_Instructions to follow:_
Repeat every line exactly, keeping the pictures out of the copy.

_Data provided:_
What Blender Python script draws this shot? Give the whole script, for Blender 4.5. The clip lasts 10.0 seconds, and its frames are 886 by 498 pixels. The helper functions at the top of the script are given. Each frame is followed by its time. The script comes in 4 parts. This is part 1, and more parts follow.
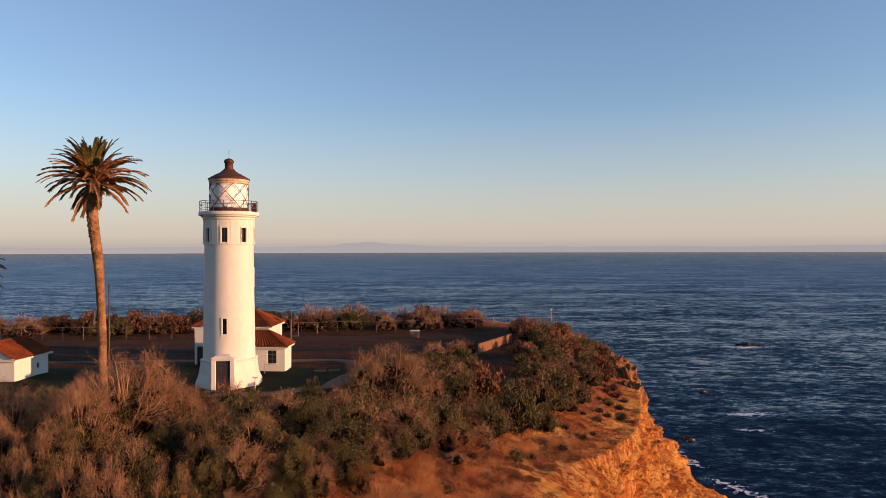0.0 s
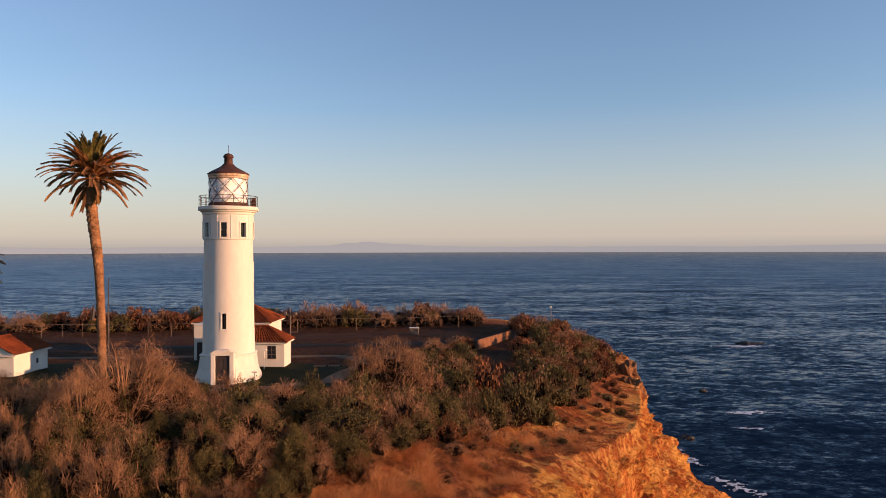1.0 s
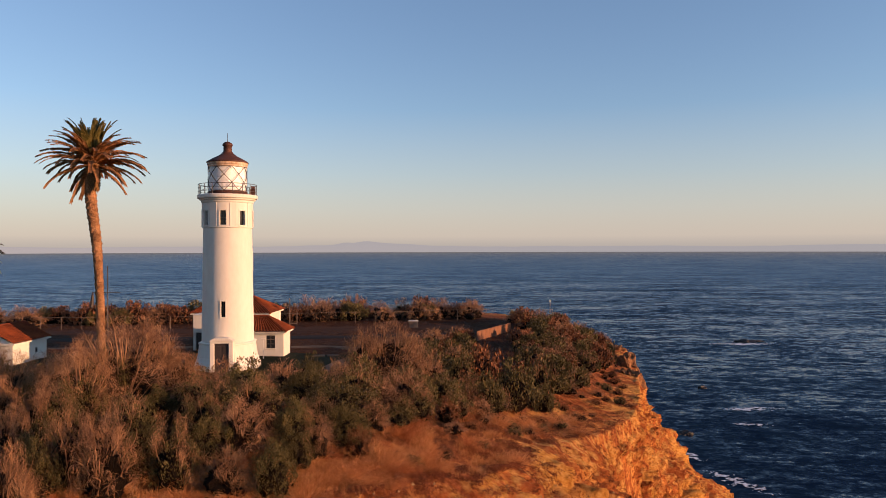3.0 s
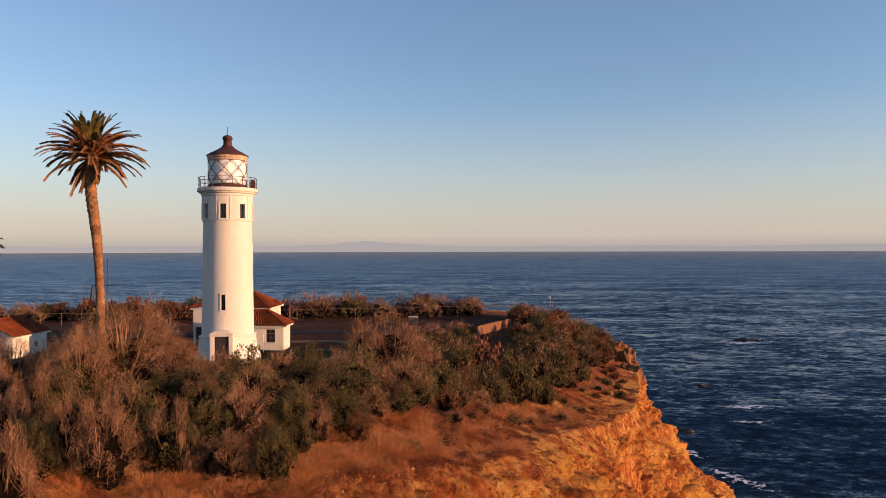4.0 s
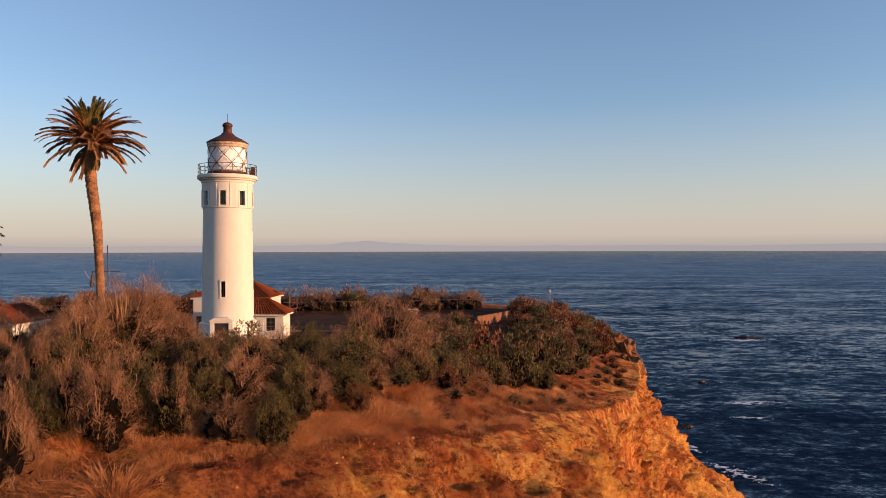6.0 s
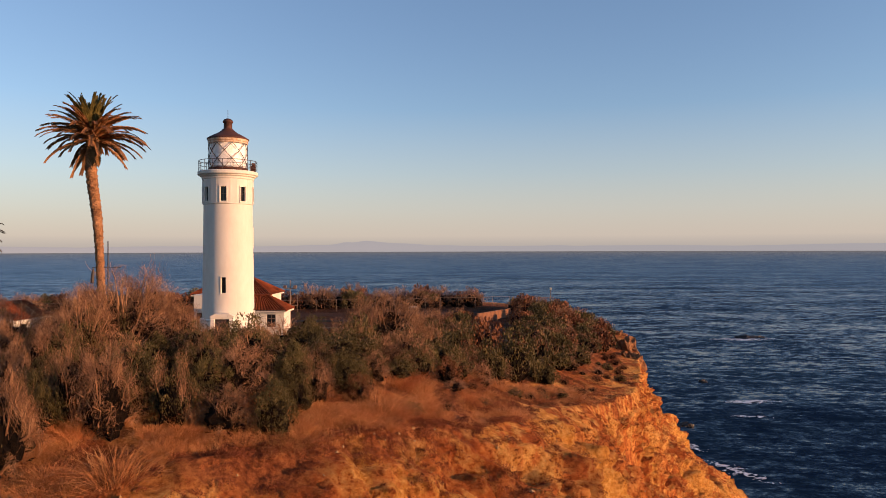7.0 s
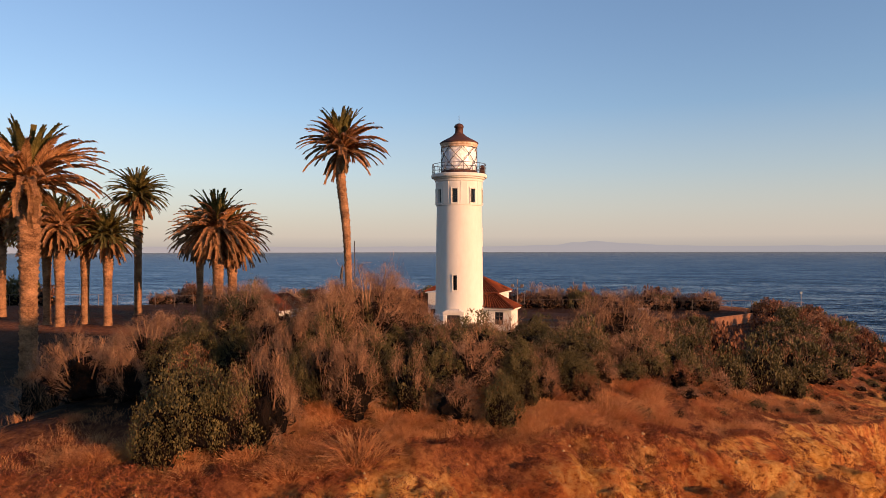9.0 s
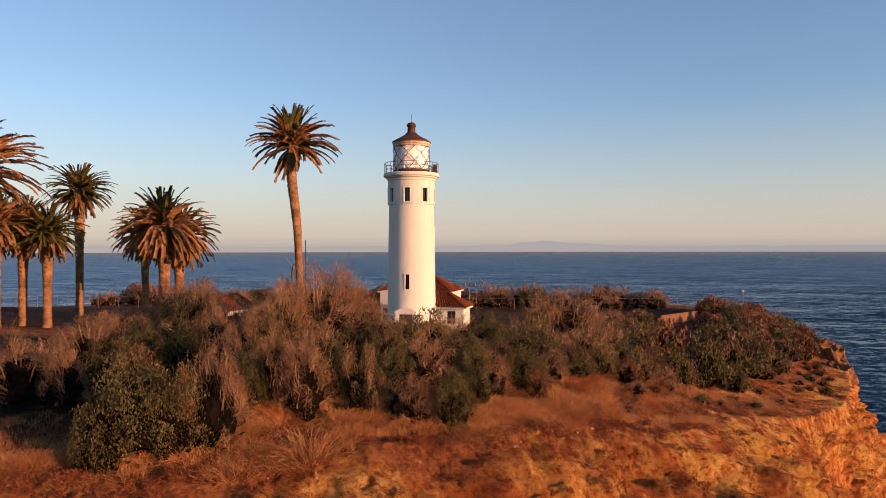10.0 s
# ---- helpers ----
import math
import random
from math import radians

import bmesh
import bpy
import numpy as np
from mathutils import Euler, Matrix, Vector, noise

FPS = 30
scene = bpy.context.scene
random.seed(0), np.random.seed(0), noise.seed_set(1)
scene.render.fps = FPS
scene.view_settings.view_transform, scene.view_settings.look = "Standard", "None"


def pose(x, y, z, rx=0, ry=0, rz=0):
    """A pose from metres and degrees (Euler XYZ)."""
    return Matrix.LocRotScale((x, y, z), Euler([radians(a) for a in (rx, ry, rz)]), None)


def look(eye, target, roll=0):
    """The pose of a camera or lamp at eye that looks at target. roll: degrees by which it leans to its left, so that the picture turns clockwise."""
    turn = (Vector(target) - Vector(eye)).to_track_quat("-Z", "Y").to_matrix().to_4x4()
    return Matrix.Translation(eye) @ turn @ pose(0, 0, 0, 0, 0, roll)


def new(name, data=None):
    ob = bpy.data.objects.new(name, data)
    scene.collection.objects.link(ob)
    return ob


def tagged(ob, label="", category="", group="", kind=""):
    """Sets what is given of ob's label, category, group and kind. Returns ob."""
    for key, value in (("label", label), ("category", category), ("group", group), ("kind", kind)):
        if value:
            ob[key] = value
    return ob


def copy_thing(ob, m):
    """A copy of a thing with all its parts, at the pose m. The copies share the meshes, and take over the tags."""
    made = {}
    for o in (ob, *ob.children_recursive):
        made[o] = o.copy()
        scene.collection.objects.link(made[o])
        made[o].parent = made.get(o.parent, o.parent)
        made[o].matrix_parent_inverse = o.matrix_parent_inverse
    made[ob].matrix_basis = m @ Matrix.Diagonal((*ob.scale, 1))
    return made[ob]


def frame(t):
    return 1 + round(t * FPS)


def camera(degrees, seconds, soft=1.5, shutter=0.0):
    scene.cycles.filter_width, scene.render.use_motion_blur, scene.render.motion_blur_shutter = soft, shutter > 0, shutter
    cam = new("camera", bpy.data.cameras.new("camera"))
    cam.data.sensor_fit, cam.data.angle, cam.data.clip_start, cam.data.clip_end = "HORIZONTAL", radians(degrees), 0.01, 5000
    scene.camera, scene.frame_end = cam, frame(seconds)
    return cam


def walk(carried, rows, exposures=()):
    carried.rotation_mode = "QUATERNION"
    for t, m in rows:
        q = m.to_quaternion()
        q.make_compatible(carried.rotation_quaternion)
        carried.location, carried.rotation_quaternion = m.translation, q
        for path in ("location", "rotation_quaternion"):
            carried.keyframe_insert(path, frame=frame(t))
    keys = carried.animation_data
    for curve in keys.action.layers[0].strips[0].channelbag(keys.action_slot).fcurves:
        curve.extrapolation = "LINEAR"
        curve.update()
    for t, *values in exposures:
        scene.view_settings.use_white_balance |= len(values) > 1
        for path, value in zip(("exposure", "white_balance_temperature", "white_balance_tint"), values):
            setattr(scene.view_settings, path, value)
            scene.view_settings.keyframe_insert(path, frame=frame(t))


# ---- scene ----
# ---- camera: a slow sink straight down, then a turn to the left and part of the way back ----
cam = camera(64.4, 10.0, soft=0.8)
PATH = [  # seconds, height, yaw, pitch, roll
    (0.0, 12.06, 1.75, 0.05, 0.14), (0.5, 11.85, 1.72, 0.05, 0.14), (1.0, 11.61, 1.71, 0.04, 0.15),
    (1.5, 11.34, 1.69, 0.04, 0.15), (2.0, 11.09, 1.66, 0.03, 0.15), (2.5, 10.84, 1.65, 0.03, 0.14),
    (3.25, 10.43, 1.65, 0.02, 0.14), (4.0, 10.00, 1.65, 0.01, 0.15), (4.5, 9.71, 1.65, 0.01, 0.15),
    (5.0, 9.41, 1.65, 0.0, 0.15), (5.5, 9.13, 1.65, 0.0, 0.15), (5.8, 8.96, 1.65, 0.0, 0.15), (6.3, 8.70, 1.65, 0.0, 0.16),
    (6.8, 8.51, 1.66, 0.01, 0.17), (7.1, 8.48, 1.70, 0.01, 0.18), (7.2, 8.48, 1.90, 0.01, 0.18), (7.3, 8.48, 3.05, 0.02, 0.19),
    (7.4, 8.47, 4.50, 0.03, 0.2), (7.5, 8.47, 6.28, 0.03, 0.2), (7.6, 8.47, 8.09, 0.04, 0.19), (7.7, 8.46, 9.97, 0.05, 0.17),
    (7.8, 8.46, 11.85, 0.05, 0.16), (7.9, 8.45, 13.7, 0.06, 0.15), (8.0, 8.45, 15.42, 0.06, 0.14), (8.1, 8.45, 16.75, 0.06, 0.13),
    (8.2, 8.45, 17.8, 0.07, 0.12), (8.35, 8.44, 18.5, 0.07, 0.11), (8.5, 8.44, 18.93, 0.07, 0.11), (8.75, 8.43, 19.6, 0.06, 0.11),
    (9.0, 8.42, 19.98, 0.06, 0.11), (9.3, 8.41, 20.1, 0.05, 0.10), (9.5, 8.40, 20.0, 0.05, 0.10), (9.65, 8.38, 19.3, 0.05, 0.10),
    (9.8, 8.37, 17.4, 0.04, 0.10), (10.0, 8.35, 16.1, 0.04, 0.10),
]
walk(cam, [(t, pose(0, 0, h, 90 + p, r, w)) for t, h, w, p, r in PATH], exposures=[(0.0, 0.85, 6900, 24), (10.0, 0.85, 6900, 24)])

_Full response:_
What Blender Python script draws this shot? Give the whole script, for Blender 4.5. The clip lasts 10.0 seconds, and its frames are 886 by 498 pixels. The helper functions at the top of the script are given. Each frame is followed by its time. The script comes in 4 parts. This is part 1, and more parts follow.
0.0 s
1.0 s
3.0 s
4.0 s
6.0 s
7.0 s
9.0 s
10.0 s
# ---- helpers ----
import math
import random
from math import radians

import bmesh
import bpy
import numpy as np
from mathutils import Euler, Matrix, Vector, noise

FPS = 30
scene = bpy.context.scene
random.seed(0), np.random.seed(0), noise.seed_set(1)
scene.render.fps = FPS
scene.view_settings.view_transform, scene.view_settings.look = "Standard", "None"


def pose(x, y, z, rx=0, ry=0, rz=0):
    """A pose from metres and degrees (Euler XYZ)."""
    return Matrix.LocRotScale((x, y, z), Euler([radians(a) for a in (rx, ry, rz)]), None)


def look(eye, target, roll=0):
    """The pose of a camera or lamp at eye that looks at target. roll: degrees by which it leans to its left, so that the picture turns clockwise."""
    turn = (Vector(target) - Vector(eye)).to_track_quat("-Z", "Y").to_matrix().to_4x4()
    return Matrix.Translation(eye) @ turn @ pose(0, 0, 0, 0, 0, roll)


def new(name, data=None):
    ob = bpy.data.objects.new(name, data)
    scene.collection.objects.link(ob)
    return ob


def tagged(ob, label="", category="", group="", kind=""):
    """Sets what is given of ob's label, category, group and kind. Returns ob."""
    for key, value in (("label", label), ("category", category), ("group", group), ("kind", kind)):
        if value:
            ob[key] = value
    return ob


def copy_thing(ob, m):
    """A copy of a thing with all its parts, at the pose m. The copies share the meshes, and take over the tags."""
    made = {}
    for o in (ob, *ob.children_recursive):
        made[o] = o.copy()
        scene.collection.objects.link(made[o])
        made[o].parent = made.get(o.parent, o.parent)
        made[o].matrix_parent_inverse = o.matrix_parent_inverse
    made[ob].matrix_basis = m @ Matrix.Diagonal((*ob.scale, 1))
    return made[ob]


def frame(t):
    return 1 + round(t * FPS)


def camera(degrees, seconds, soft=1.5, shutter=0.0):
    scene.cycles.filter_width, scene.render.use_motion_blur, scene.render.motion_blur_shutter = soft, shutter > 0, shutter
    cam = new("camera", bpy.data.cameras.new("camera"))
    cam.data.sensor_fit, cam.data.angle, cam.data.clip_start, cam.data.clip_end = "HORIZONTAL", radians(degrees), 0.01, 5000
    scene.camera, scene.frame_end = cam, frame(seconds)
    return cam


def walk(carried, rows, exposures=()):
    carried.rotation_mode = "QUATERNION"
    for t, m in rows:
        q = m.to_quaternion()
        q.make_compatible(carried.rotation_quaternion)
        carried.location, carried.rotation_quaternion = m.translation, q
        for path in ("location", "rotation_quaternion"):
            carried.keyframe_insert(path, frame=frame(t))
    keys = carried.animation_data
    for curve in keys.action.layers[0].strips[0].channelbag(keys.action_slot).fcurves:
        curve.extrapolation = "LINEAR"
        curve.update()
    for t, *values in exposures:
        scene.view_settings.use_white_balance |= len(values) > 1
        for path, value in zip(("exposure", "white_balance_temperature", "white_balance_tint"), values):
            setattr(scene.view_settings, path, value)
            scene.view_settings.keyframe_insert(path, frame=frame(t))


# ---- scene ----
# ---- camera: a slow sink straight down, then a turn to the left and part of the way back ----
cam = camera(64.4, 10.0, soft=0.8)
PATH = [  # seconds, height, yaw, pitch, roll
    (0.0, 12.06, 1.75, 0.05, 0.14), (0.5, 11.85, 1.72, 0.05, 0.14), (1.0, 11.61, 1.71, 0.04, 0.15),
    (1.5, 11.34, 1.69, 0.04, 0.15), (2.0, 11.09, 1.66, 0.03, 0.15), (2.5, 10.84, 1.65, 0.03, 0.14),
    (3.25, 10.43, 1.65, 0.02, 0.14), (4.0, 10.00, 1.65, 0.01, 0.15), (4.5, 9.71, 1.65, 0.01, 0.15),
    (5.0, 9.41, 1.65, 0.0, 0.15), (5.5, 9.13, 1.65, 0.0, 0.15), (5.8, 8.96, 1.65, 0.0, 0.15), (6.3, 8.70, 1.65, 0.0, 0.16),
    (6.8, 8.51, 1.66, 0.01, 0.17), (7.1, 8.48, 1.70, 0.01, 0.18), (7.2, 8.48, 1.90, 0.01, 0.18), (7.3, 8.48, 3.05, 0.02, 0.19),
    (7.4, 8.47, 4.50, 0.03, 0.2), (7.5, 8.47, 6.28, 0.03, 0.2), (7.6, 8.47, 8.09, 0.04, 0.19), (7.7, 8.46, 9.97, 0.05, 0.17),
    (7.8, 8.46, 11.85, 0.05, 0.16), (7.9, 8.45, 13.7, 0.06, 0.15), (8.0, 8.45, 15.42, 0.06, 0.14), (8.1, 8.45, 16.75, 0.06, 0.13),
    (8.2, 8.45, 17.8, 0.07, 0.12), (8.35, 8.44, 18.5, 0.07, 0.11), (8.5, 8.44, 18.93, 0.07, 0.11), (8.75, 8.43, 19.6, 0.06, 0.11),
    (9.0, 8.42, 19.98, 0.06, 0.11), (9.3, 8.41, 20.1, 0.05, 0.10), (9.5, 8.40, 20.0, 0.05, 0.10), (9.65, 8.38, 19.3, 0.05, 0.10),
    (9.8, 8.37, 17.4, 0.04, 0.10), (10.0, 8.35, 16.1, 0.04, 0.10),
]
walk(cam, [(t, pose(0, 0, h, 90 + p, r, w)) for t, h, w, p, r in PATH], exposures=[(0.0, 0.85, 6900, 24), (10.0, 0.85, 6900, 24)])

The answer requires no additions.